Family Picnics And More

Harold's family was small with only 2 cousins on his mother's side of the family. He more or less lost touches with his father's family because his parents were divorced or there would have been a lot more cousins involved more often. Sometimes that's what happens when divorce enters the picture.

Every year on his mother's side of the family there was an Official Family Picnic which took place over one weekend each summer. The place was chosen by a different set of aunts and uncles each year making it interesting and a few times controversial. The first one I attended took place near Ft. Leonardwood, Missouri and was called Big Piney Resort located on the Big Piney River. It consisted of a couple of little cabins with a few beds in each. I think we might have rented three of them.

But before I could go, it took a lot of talking to my mother who had short reins on me, her daughter. She had limited trust in youth, my youth in particular. She never said what her big fear was but I had a good idea it was the possibility of my sexual electrical connections getting wired up to the point that I might have sex with Harold and get pregnant. What made her agree to let me attend I can't remember as the most important thing to me was that I got to go. It was a great trip and his uncles were "crazy" and so easy to be with. Harold and I bought and wore matching tee shirts on the trip. Needless to say, my mother's worries were unfounded.

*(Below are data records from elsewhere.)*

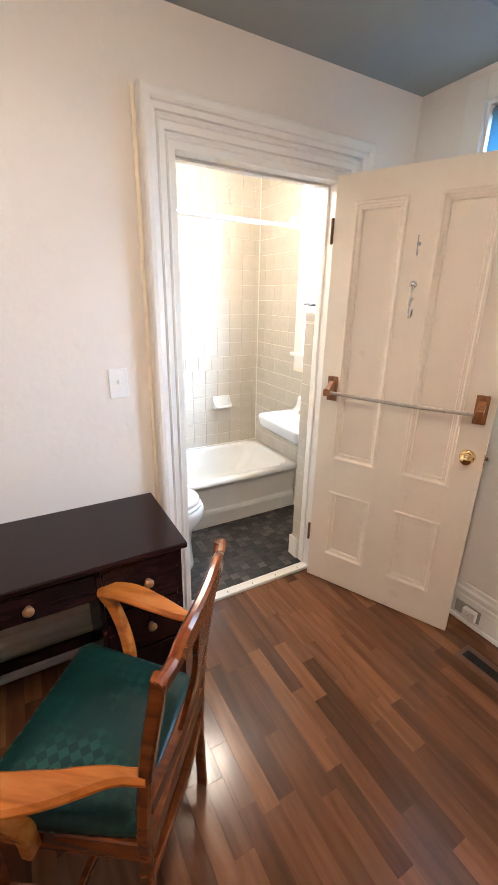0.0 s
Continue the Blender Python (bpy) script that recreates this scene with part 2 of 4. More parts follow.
def lit_globe(name, color, core, rim, radius):
    """Frosted glass over a bulb: brightest in the middle."""
    m, nt, b = nodes_of(name)
    b.inputs["Base Color"].default_value = (0.9, 0.88, 0.82, 1)
    b.inputs["Emission Color"].default_value = (*color, 1)
    tc = nt.nodes.new("ShaderNodeTexCoord")
    flat = nt.nodes.new("ShaderNodeVectorMath")
    flat.operation = "MULTIPLY"
    flat.inputs[1].default_value = (1, 1, 0)
    nt.links.new(tc.outputs["Object"], flat.inputs[0])
    ln = nt.nodes.new("ShaderNodeVectorMath")
    ln.operation = "LENGTH"
    nt.links.new(flat.outputs[0], ln.inputs[0])
    mr = nt.nodes.new("ShaderNodeMapRange")
    mr.interpolation_type = "SMOOTHSTEP"
    mr.inputs["From Min"].default_value, mr.inputs["From Max"].default_value = radius * 0.14, radius * 0.36
    mr.inputs["To Min"].default_value, mr.inputs["To Max"].default_value = core, rim
    nt.links.new(ln.outputs["Value"], mr.inputs["Value"])
    nt.links.new(mr.outputs["Result"], b.inputs["Emission Strength"])
    return m


BATH_GLOBE = lit_globe("lit_bath_glass", (1.0, 0.79, 0.55), 6.0, 2.2, 0.135)
BED_GLOBE = lit_globe("lit_bedroom_glass", (1.0, 0.77, 0.54), 60.0, 5.0, 0.15)


# ---- mesh helpers ----
def finish(name, bm, material, parent=None, label="", smooth=False):
    me = bpy.data.meshes.new(name)
    bmesh.ops.recalc_face_normals(bm, faces=bm.faces)
    bm.to_mesh(me)
    bm.free()
    me.materials.append(material)
    if smooth:
        for p in me.polygons:
            p.use_smooth = True
    ob = new(name, me)
    if parent:
        ob.parent = parent
    if label:
        ob["label"] = label
    return ob


def part(name, bm, material, parent, label="", smooth=False):
    return finish(name, bm, material, parent, label, smooth)


def thing(name, label, category, at=(0, 0, 0), rz=0.0, group="", kind=""):
    ob = new(name)
    ob.empty_display_size = 0.05
    ob.matrix_basis = pose(*at, 0, 0, rz)
    return tagged(ob, label, category, group, kind)


def structure(name, bm, material, label, category, smooth=False):
    return tagged(finish(name, bm, material, None, "", smooth), label, category, "", "structure")


def box(bm, x0, x1, y0, y1, z0, z1, bevel=0.0, seg=2):
    r = bmesh.ops.create_cube(bm, size=1.0)
    vs = r["verts"]
    bmesh.ops.scale(bm, vec=(x1 - x0, y1 - y0, z1 - z0), verts=vs)
    bmesh.ops.translate(bm, vec=((x0 + x1) / 2, (y0 + y1) / 2, (z0 + z1) / 2), verts=vs)
    if bevel:
        es = list({e for v in vs for e in v.link_edges})
        bmesh.ops.bevel(bm, geom=es, offset=bevel, segments=seg, profile=0.5, affect="EDGES")
    return bm


def boxes(*rows, bevel=0.0):
    bm = bmesh.new()
    for r in rows:
        box(bm, *r, bevel=bevel)
    return bm


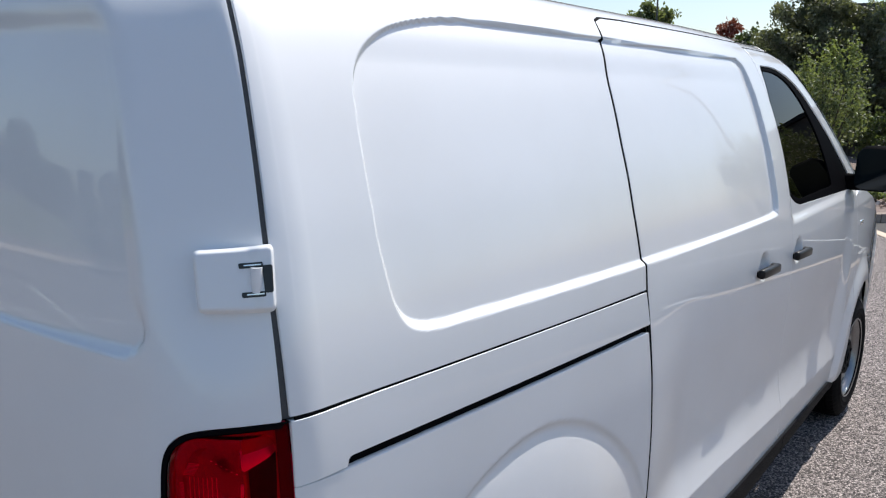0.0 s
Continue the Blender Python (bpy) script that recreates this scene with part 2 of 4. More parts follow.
def hull(s, v):
    """The body's skin without its relief: s runs along the side (0 and up) and round the corner across the back (below 0), v up the side."""
    s, v = np.asarray(s, float), np.asarray(v, float)
    w, z, r0 = w_of(v), z_of(v), rear_of(z_of(v))
    cy = r0 + RADIUS
    side_y = cy + np.clip(s, 0, None)
    side = np.stack([w + side_taper(side_y, z), side_y, z], -1)
    edge = w + side_taper(cy, z)
    a = np.clip(-s / RADIUS, 0, TURN_END)
    cx = edge - RADIUS
    arc_x, arc_y = cx + RADIUS * np.cos(a), cy - RADIUS * np.sin(a)
    run = np.clip(-s - ARC, 0, None)
    x1 = np.maximum(arc_x, 0.05)
    bx = arc_x - run
    back_y = arc_y - 0.074 * x1 * (1 - (bx / x1) ** 2)
    back = np.stack([np.where(run > 0, bx, arc_x), np.where(run > 0, back_y, arc_y), z], -1)
    return np.where((s >= 0)[..., None], side, back)


def s_side(y, z):
    return y - rear_of(z) - RADIUS


def s_back(x, z):
    cy = rear_of(z) + RADIUS
    edge = w_of(v_at(z)) + side_taper(cy, z)
    return -(ARC + edge - RADIUS + RADIUS * np.cos(TURN_END) - x)


# ---- making meshes ----
def mesh_object(name, verts, faces, mat, parent=None, label="", sharp=40, kind=""):
    me = bpy.data.meshes.new(name)
    me.from_pydata([tuple(v) for v in verts], [], faces)
    me.materials.append(mat)
    me.validate()
    me.shade_smooth()
    me.set_sharp_from_angle(angle=radians(sharp))
    ob = new(name, me)
    ob.parent = parent
    return tagged(ob, label, kind=kind)


def part(name, bm, mat, parent, label="", sharp=40):
    me = bpy.data.meshes.new(name)
    bm.to_mesh(me)
    bm.free()
    me.materials.append(mat)
    me.shade_smooth()
    me.set_sharp_from_angle(angle=radians(sharp))
    ob = new(name, me)
    ob.parent = parent
    return tagged(ob, label)


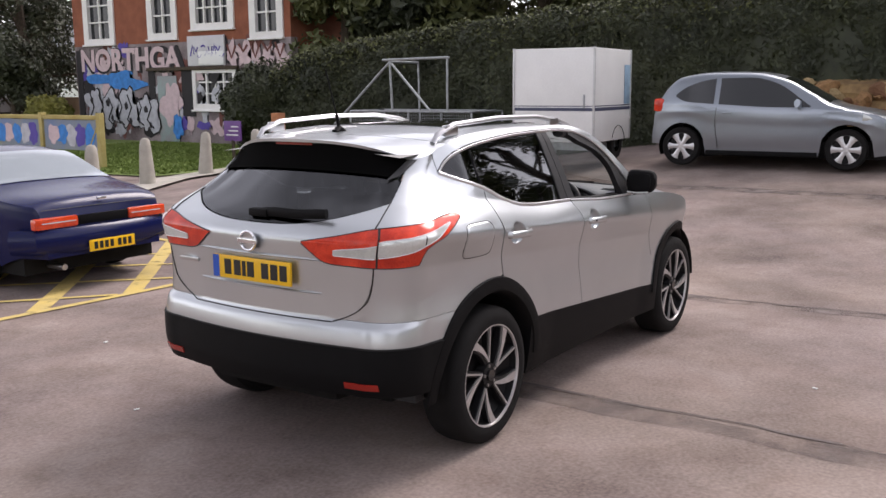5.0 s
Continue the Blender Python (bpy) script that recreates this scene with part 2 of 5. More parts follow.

There were more picnics in the years to come but there's one that stands out above all others. It took place at St. Francis State Park on The Big River. The family group took off in a caravan of cars very early on Saturday morning. I was working at Busiek's Grocery Store at the time and had to work till 5pm. Harold said he would wait till I got off work and we could drive to the park that evening. For some unknown reason I decided that I didn't want to go and this huge argument arose between Harold and I and he was adamant that I must go to this family picnic. Why I wouldn't reconsider is beyond me now. How it was left that Friday night was horrible. He left my house saying, "I will never forget this!" I went inside and started to cry and woke my parents up telling them that I didn't know why it was that important that I attend this particular outing. They sided with me, or at least my mother did. What I think she should have done is call to my attention why I was being so stubborn on not wanting to go.

I was befuddled with the whole thing sobbing on my pillow. A light flashed in my brain that it could be something a little more important than just my attending a family picnic. At about 2am I phoned Harold and told him I was sorry and that I would go if he still wanted me to. He did and I worked at the grocery store with red swollen eyes until he picked me up when my shift was over.

It wasn't that long a drive, less than two hours. It was storming with lightening and thunder but cozy inside the cabins; the ladies in one cabin and the men in another. Harold coaxed me out in the storm to his parked car. I was about to find out why it was so important that I go on this particular trip. He reached in his pocket and brought out a diamond wedding set and asked me to marry him. He had kept it a secret from everyone including his mother. He had planned this romantic scene and my not wanting to go had changed it and disappointed him. Now I understood why he acted and said some of the things he said. What I still don't understand is why I was so rebellious on not wanting to go but you can be sure I'm glad I did. Would it have changed our eventually spending the rest of our lives together? Does it really matter now?

We went inside to tell Julia, Harold's mother, and the rest of the cousins, aunts, and uncles. Of course, they were thrilled with the news and jokes were made when the lightening flashed that it was really my diamond engagement ring flashing around the room. How we all finally got to sleep is beyond me especially since I was squeezed into a small double bed between two of his aunts. There weren't enough beds to go around but then who cares on a night like this!

WOW! Now all I have to do is go home and tell my parents the news. My mother had concerns of my attending that first family picnic. Little did she know that the future would prove her somewhat clairvoyant but with a totally different result than she expected.